Cross-domain sentiment analysis: Sentiment analysis models are often trained and evaluated on specific domains or datasets. However, domain adaptation and generalization remain important challenges to improve sentiment analysis model performance across different domains, allowing models trained on one domain to generalize well to other domains with limited labeled data.
Opinion mining in multilingual settings: Opinion mining in multilingual settings involves analyzing sentiments expressed in multiple languages. This research area focuses on developing techniques that can handle the challenges of sentiment analysis across different languages, including language-specific nuances, code-switching, and translation issues. It involves cross-lingual sentiment analysis, sentiment transfer learning and techniques for low-resource languages.
Deep learning techniques for sentiment analysis: Deep learning methods, such as recurrent neural networks (RNNs), convolutional neural networks (CNN), and transformers, have shown promising results in various natural language processing tasks for sentiment analysis, leveraging their ability to capture complex patterns, contextual dependencies, and hierarchical representations in textual data.
Emotion detection and sentiment analysis: While sentiment analysis primarily focuses on positive, negative, or neutral sentiment classification, emotion detection aims to identify and classify specific emotions expressed in textual data.

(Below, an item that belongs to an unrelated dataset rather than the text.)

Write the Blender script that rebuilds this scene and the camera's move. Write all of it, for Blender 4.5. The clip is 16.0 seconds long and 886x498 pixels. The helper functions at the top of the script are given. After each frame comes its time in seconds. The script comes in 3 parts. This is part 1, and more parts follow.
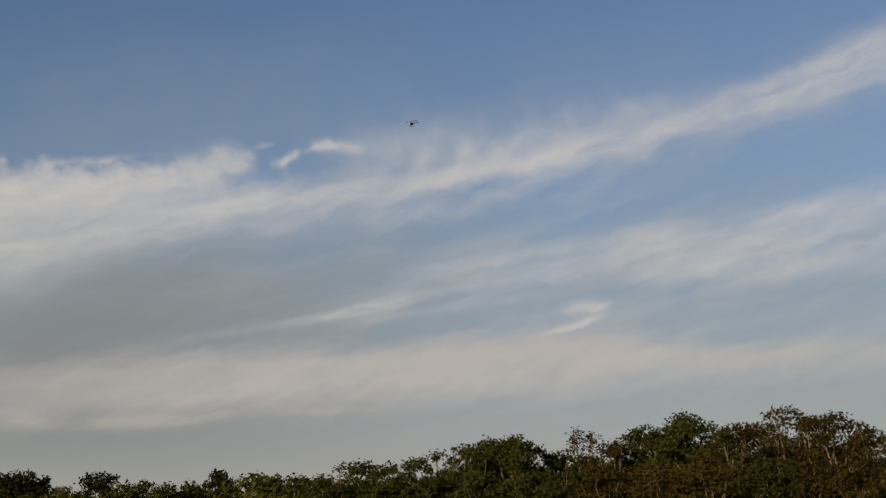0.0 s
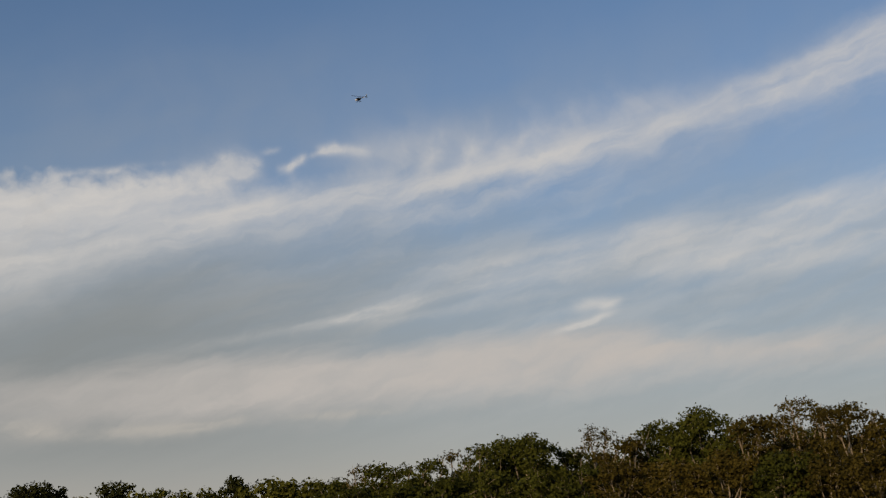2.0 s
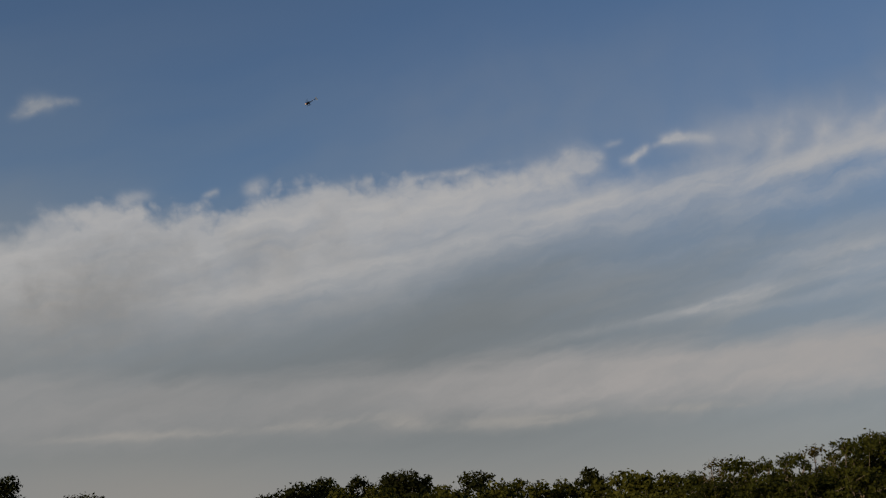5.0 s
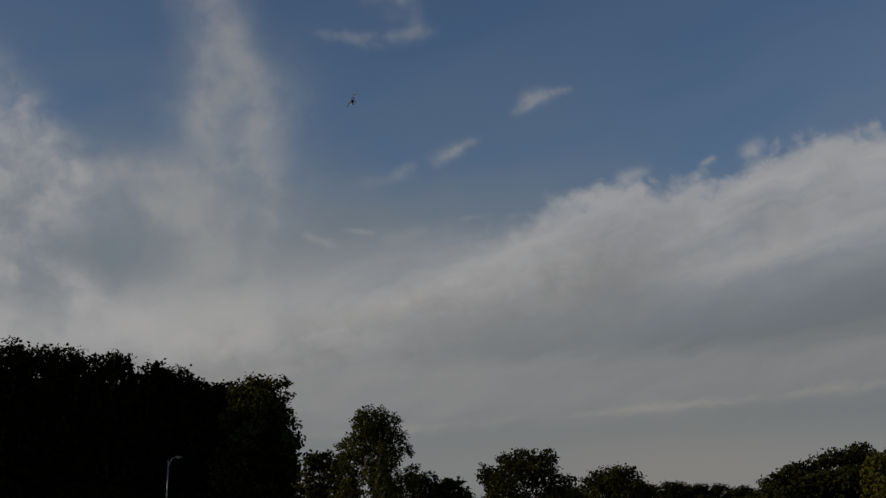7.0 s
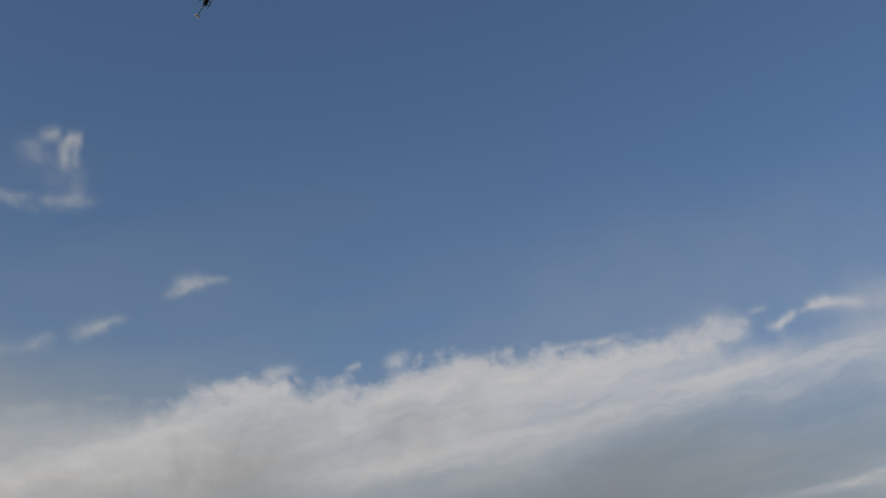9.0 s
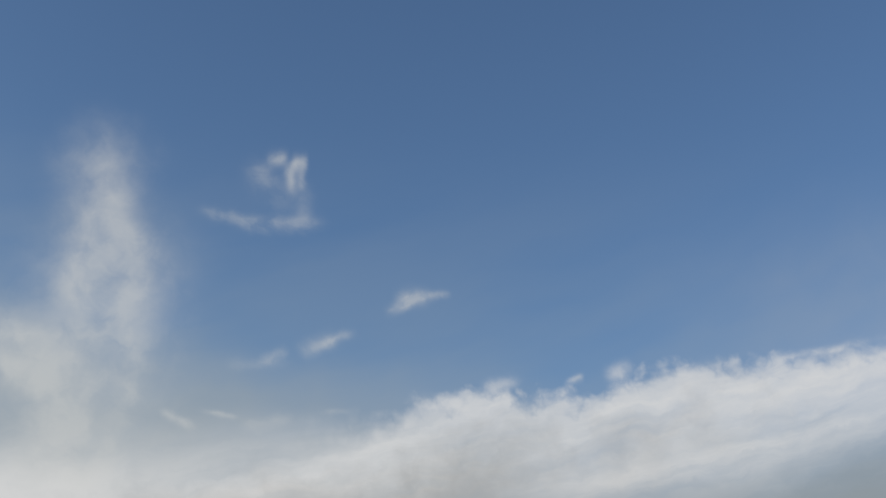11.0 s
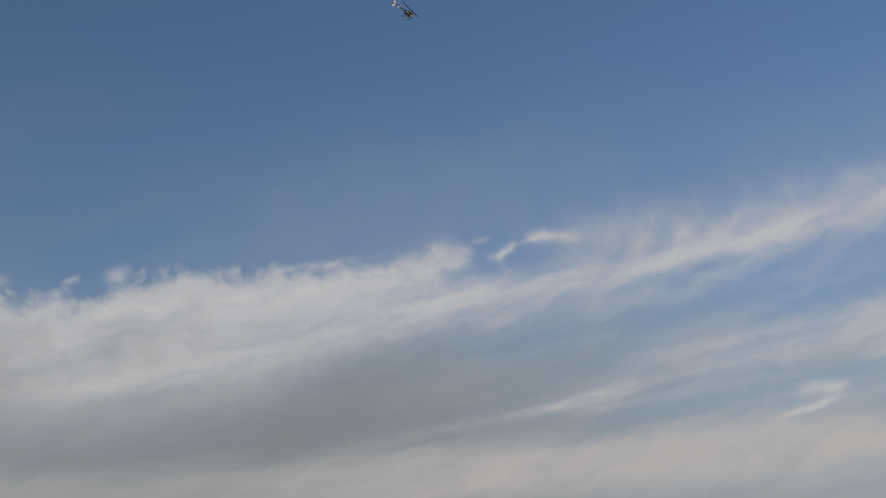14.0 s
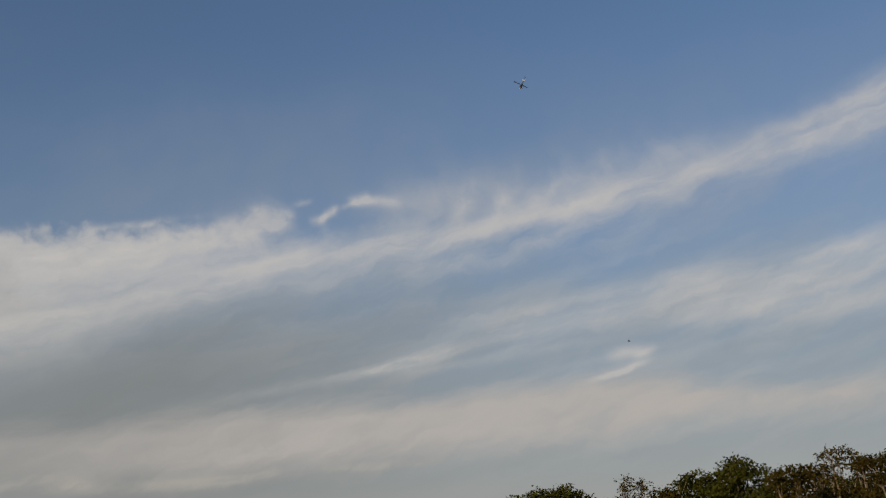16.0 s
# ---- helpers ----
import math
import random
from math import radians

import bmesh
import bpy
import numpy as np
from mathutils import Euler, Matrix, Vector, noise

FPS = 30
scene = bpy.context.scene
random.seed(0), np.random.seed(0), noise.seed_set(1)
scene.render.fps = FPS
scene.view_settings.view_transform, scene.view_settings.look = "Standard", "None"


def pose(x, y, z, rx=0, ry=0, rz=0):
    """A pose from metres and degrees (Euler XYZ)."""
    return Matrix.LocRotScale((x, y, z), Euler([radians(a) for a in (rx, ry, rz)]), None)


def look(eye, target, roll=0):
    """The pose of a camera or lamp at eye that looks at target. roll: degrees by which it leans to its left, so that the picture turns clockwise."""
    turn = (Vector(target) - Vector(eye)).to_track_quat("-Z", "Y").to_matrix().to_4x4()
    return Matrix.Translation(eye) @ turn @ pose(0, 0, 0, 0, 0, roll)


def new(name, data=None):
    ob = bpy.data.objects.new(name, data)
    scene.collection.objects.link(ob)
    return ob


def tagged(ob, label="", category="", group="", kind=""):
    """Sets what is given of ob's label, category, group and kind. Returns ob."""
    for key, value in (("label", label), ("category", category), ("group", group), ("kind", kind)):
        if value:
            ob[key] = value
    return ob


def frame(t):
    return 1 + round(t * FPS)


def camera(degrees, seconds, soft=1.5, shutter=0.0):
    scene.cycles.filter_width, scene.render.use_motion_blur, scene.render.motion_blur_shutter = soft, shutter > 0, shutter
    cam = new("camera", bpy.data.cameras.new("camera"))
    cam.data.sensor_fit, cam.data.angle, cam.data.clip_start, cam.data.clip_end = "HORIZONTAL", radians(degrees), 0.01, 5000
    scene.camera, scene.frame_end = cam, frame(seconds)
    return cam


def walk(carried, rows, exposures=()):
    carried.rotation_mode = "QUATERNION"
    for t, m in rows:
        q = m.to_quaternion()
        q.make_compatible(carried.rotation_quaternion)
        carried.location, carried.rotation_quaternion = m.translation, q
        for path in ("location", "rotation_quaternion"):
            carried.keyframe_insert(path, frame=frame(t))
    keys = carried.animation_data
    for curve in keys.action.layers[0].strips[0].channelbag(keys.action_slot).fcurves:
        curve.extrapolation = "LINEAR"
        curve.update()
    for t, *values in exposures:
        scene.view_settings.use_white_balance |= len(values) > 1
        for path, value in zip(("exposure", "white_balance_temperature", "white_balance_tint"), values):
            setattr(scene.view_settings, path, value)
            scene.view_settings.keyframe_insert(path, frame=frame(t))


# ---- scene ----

Researchers are exploring techniques to incorporate emotion detection into sentiment analysis, enabling a more nuanced understanding of sentiments and emotions in text.
Cross-modal sentiment analysis: Cross-modal sentiment analysis involves analyzing sentiments expressed across multiple modalities such as text, images, audio, and video. This research explores integrating information from different modalities to achieve a more comprehensive understanding of sentiment. It includes techniques such as text-image sentiment analysis, multimodal sentiment fusion, and cross-modal sentiment transfer.